Bolt goes nuts. “The way that the Prime Minister played that race card five times this morning, well I can only say the Chinese regime should be sending him a thank you card,” he says in his opening harangue on Thursday. Classy irony.

“Prime Minister why was it racist to question Gladys Liu’s connections to China but it wasn’t racist to call Sam Dastyari ‘Shanghai Sam’?” asks a Ten Reporter. Liar from the Shire, ScoMo denies using the phrase but social media lights up with evidence to the contrary. Hansard also records Morrison stooping to racist taunting of Dastyari on several occasions.

So who is being racist? “Questioning by Labor and the crossbench members of Parliament on this is legitimate and reasonable,” Australia’s former Race Discrimination Commissioner, Tim Soutphommasane, tells The Sydney Morning Herald; Nine Newspaper’s Peter Hartcher. Hartcher dismisses suggestions ASIO warned his paper’s Liberal Party pals ScoMo or Fizza Turnbull. So neither PM or their departments could join the guest list warning dots? We are in trouble.

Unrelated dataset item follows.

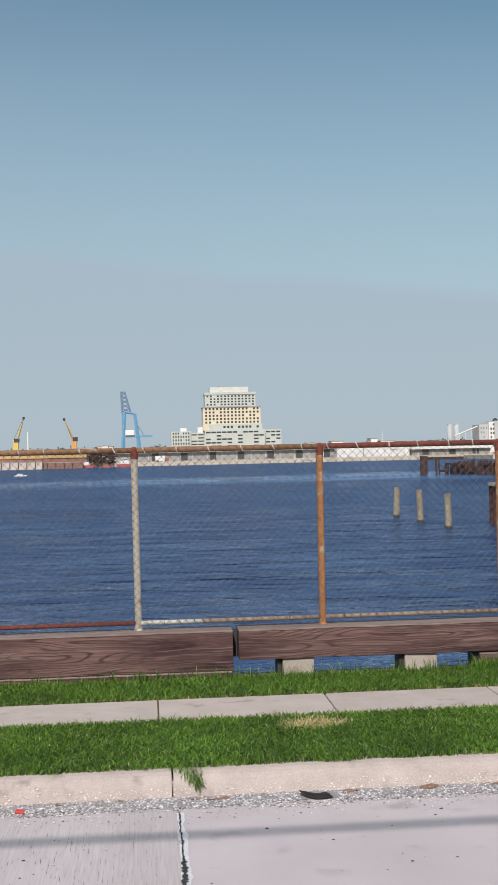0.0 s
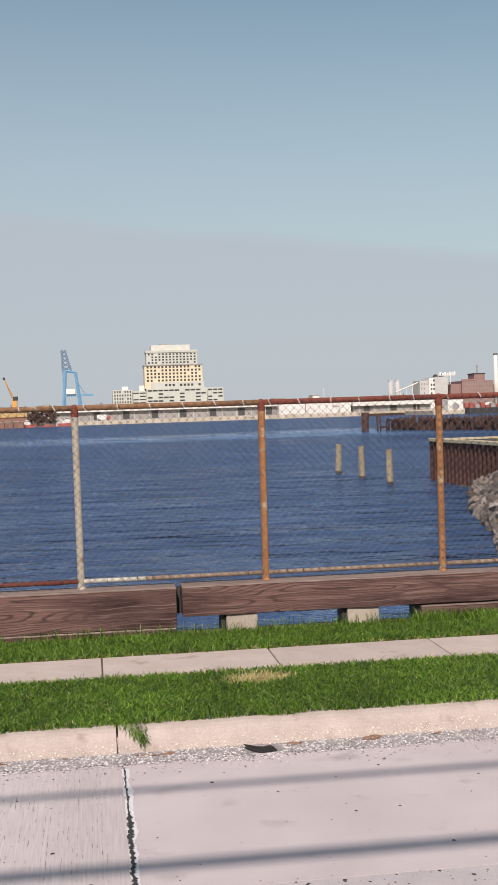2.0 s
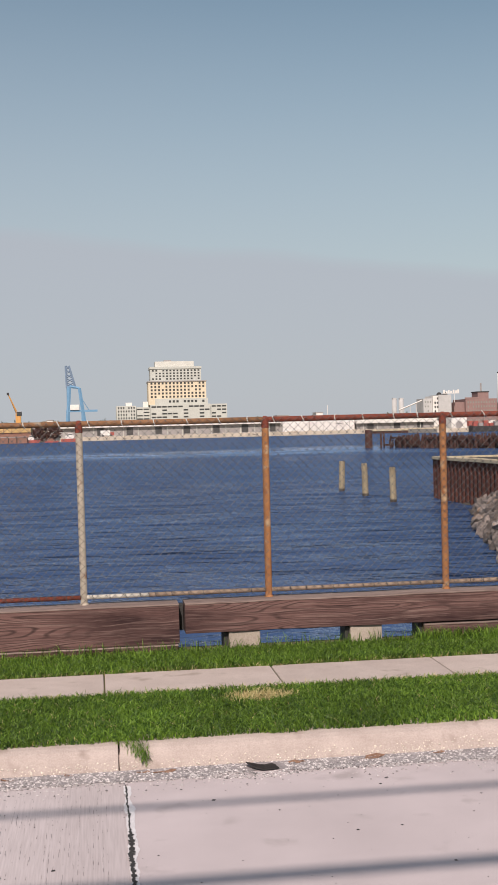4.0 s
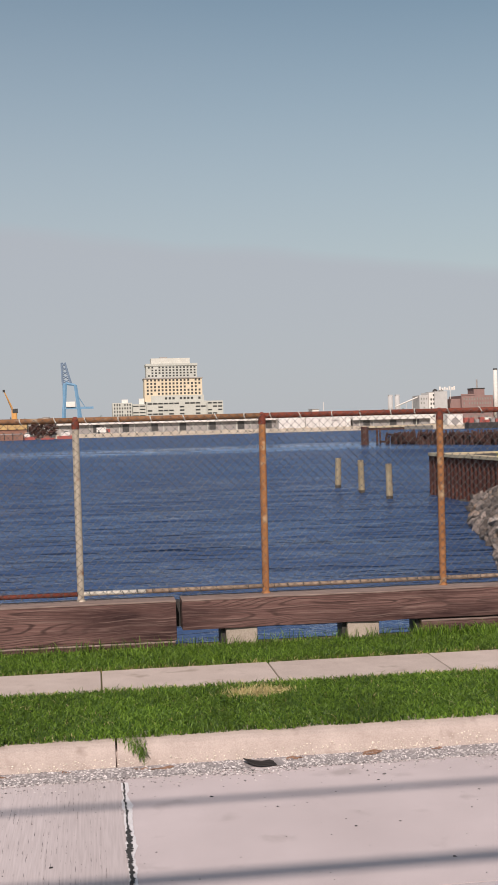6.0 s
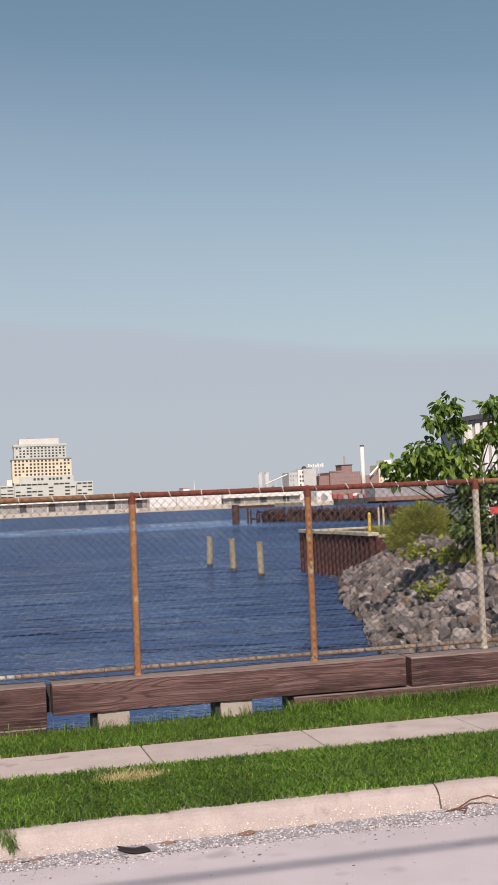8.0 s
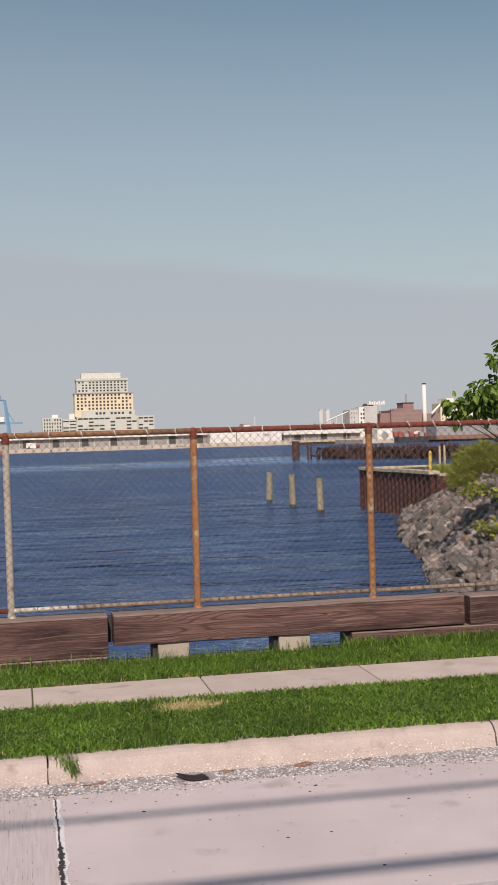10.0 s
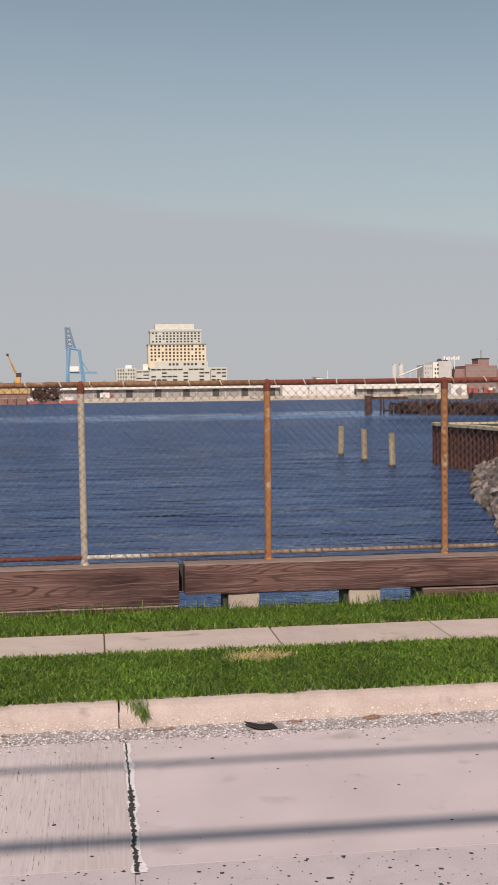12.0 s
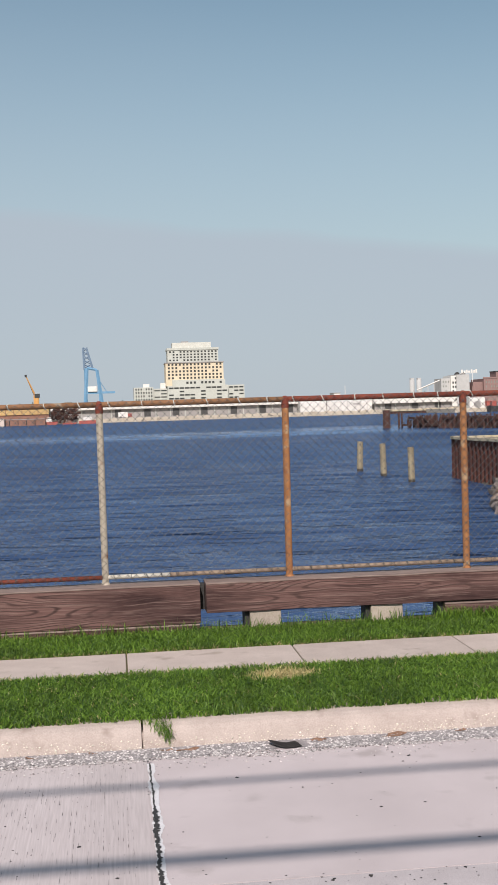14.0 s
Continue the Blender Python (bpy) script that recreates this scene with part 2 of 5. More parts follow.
def timber_surface(name):
    """Old sawn timber: long dark and silvery streaks, checks that open along the grain, ruddy stains."""
    m = bpy.data.materials.new(name)
    m.use_nodes = True
    n, l = m.node_tree.nodes, m.node_tree.links
    bsdf = n["Principled BSDF"]
    bsdf.inputs["Roughness"].default_value = 0.88
    tc = n.new("ShaderNodeTexCoord")
    info = n.new("ShaderNodeObjectInfo")
    rnd_off = n.new("ShaderNodeMath")
    rnd_off.operation = "MULTIPLY"
    rnd_off.inputs[1].default_value = 60
    l.new(info.outputs["Random"], rnd_off.inputs[0])
    warp = n.new("ShaderNodeTexNoise")
    warp.inputs["Scale"].default_value, warp.inputs["Detail"].default_value = 2.4, 2
    l.new(tc.outputs["Object"], warp.inputs["Vector"])
    bend = n.new("ShaderNodeVectorMath")
    bend.operation = "MULTIPLY_ADD"
    bend.inputs[1].default_value = (0.0, 0.06, 0.06)
    l.new(warp.outputs["Color"], bend.inputs[0])
    l.new(tc.outputs["Object"], bend.inputs[2])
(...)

In trouble also are Chinese communities, here and in other nations. Already under-represented in parliaments, they must now suffer being represented by MPs of dubious loyalty, observes Clive Hamilton.

And how fares our democracy where pre-selection is determined, at least in the Liberal Party, by how much money you can raise? Your ability to chat up rich-listers – and not by the calibre of your thinking, your humanity, or dare it be said, your capacity to contribute honest, constructive, socially cohesive ideas to policy or your demonstration of good faith.

A bit of concern for the planet doesn’t go astray either. Does our nation really needs another climate change sceptic?

The Liu case is far from closed. Word is that Gladys will be minded by the PMC – reduced to another bot from head office. The well-oiled, back-biting, faction-riven fossils in the Victorian Liberal Party will fall over themselves to help.

Micro-managed, scripted, she will win more time to be a WeChat warrior. But there are still few wild cards to be played. Her bully-PM has the diplomatic skills of a demented warthog and a hide to match. No patience for high maintenance.

If, on the other hand, it turns out that Gladys is of no further use to the United Front Work Department they may cut her loose. Beat ScoMo to it. Recall her. Some irregularity with her residency. Before even Morrison’s office works out that she’s more a political liability than an asset. A conga-line of suitable replacements will already be putting itself forward.

Or the High Court may be pleased to find her election invalid. But don’t hold your breath.